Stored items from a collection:
** start **

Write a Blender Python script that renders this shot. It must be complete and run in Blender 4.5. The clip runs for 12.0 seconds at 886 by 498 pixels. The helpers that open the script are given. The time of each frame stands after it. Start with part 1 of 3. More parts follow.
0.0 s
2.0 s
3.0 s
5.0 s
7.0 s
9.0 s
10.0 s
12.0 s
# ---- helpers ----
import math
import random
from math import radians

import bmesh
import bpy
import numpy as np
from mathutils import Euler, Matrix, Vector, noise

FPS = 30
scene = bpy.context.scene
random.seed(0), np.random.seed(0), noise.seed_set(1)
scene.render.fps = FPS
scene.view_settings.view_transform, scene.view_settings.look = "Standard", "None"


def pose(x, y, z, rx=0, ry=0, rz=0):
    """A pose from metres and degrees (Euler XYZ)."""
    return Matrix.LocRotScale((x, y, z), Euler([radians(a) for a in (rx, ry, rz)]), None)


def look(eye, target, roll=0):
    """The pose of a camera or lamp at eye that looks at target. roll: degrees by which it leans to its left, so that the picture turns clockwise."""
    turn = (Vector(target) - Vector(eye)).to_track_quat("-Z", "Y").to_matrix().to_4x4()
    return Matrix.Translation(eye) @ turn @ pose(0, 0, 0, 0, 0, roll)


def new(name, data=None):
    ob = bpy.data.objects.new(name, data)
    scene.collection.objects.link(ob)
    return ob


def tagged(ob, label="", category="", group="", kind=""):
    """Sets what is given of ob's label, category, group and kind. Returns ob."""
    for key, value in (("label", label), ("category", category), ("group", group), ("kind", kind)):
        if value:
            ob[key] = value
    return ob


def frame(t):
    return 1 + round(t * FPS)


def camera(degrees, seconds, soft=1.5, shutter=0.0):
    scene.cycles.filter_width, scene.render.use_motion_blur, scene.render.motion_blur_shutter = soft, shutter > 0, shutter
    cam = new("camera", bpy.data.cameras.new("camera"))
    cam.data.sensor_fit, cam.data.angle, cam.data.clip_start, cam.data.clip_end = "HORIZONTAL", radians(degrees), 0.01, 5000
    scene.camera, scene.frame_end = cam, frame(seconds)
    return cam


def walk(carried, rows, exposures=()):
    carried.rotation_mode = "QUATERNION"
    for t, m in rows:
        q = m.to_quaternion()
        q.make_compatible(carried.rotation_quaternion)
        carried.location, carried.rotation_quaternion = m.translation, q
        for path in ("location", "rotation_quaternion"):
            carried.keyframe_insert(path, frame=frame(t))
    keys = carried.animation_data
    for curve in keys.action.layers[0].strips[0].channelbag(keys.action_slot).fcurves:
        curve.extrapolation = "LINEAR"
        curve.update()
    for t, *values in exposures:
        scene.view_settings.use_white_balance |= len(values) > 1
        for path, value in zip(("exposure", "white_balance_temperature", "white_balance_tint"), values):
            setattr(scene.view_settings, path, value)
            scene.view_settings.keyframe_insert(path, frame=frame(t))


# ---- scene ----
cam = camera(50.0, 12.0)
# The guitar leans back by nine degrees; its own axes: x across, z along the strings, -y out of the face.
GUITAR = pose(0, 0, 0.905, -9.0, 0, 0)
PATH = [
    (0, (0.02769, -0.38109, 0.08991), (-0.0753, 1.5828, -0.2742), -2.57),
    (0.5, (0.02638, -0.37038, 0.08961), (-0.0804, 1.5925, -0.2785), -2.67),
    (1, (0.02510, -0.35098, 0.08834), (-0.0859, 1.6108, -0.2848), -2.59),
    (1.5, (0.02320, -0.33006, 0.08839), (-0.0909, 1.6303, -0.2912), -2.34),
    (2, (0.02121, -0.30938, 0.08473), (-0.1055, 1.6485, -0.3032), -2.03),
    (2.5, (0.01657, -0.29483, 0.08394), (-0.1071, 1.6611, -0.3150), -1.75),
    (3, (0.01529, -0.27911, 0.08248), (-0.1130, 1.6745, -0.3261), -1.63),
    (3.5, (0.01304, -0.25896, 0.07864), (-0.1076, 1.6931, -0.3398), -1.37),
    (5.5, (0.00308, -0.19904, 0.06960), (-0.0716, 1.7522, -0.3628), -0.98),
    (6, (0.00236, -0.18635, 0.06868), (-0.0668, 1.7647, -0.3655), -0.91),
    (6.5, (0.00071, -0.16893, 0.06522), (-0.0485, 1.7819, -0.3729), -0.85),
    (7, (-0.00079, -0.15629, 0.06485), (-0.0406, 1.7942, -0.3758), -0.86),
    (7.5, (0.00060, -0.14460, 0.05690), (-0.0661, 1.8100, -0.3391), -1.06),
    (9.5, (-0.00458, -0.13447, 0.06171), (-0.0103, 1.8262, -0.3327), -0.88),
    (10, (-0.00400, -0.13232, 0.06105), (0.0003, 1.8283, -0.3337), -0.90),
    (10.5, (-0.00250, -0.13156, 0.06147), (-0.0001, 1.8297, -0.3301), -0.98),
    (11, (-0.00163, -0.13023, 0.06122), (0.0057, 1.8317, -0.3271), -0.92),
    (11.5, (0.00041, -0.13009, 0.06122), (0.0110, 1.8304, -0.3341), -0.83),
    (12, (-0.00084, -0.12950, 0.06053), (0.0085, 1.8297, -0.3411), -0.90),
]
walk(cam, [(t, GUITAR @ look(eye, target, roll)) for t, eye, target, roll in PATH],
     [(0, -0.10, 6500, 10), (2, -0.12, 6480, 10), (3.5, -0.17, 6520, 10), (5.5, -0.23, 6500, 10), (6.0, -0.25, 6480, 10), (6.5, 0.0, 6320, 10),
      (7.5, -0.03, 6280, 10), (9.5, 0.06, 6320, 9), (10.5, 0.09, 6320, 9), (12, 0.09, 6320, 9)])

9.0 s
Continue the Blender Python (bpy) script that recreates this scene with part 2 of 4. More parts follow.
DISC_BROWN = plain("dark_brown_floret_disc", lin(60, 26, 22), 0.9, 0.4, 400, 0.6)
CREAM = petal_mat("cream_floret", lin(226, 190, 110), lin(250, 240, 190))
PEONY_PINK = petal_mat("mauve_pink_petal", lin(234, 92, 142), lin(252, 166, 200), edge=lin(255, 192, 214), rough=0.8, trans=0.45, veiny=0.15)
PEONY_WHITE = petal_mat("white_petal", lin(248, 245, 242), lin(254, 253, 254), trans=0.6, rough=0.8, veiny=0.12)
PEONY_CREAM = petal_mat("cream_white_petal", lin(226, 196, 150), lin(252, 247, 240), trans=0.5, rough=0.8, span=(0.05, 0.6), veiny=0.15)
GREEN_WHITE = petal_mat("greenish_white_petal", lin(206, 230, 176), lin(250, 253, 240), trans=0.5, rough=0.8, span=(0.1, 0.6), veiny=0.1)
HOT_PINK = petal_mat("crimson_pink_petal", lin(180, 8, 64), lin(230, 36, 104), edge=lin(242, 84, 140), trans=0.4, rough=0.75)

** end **

Task objective:
Gather each line of the listing that holds the string "leans".

Solution to this task:
    """The pose of a camera or lamp at eye that looks at target. roll: degrees by which it leans to its left, so that the picture turns clockwise."""
# The guitar leans back by nine degrees; its own axes: x across, z along the strings, -y out of the face.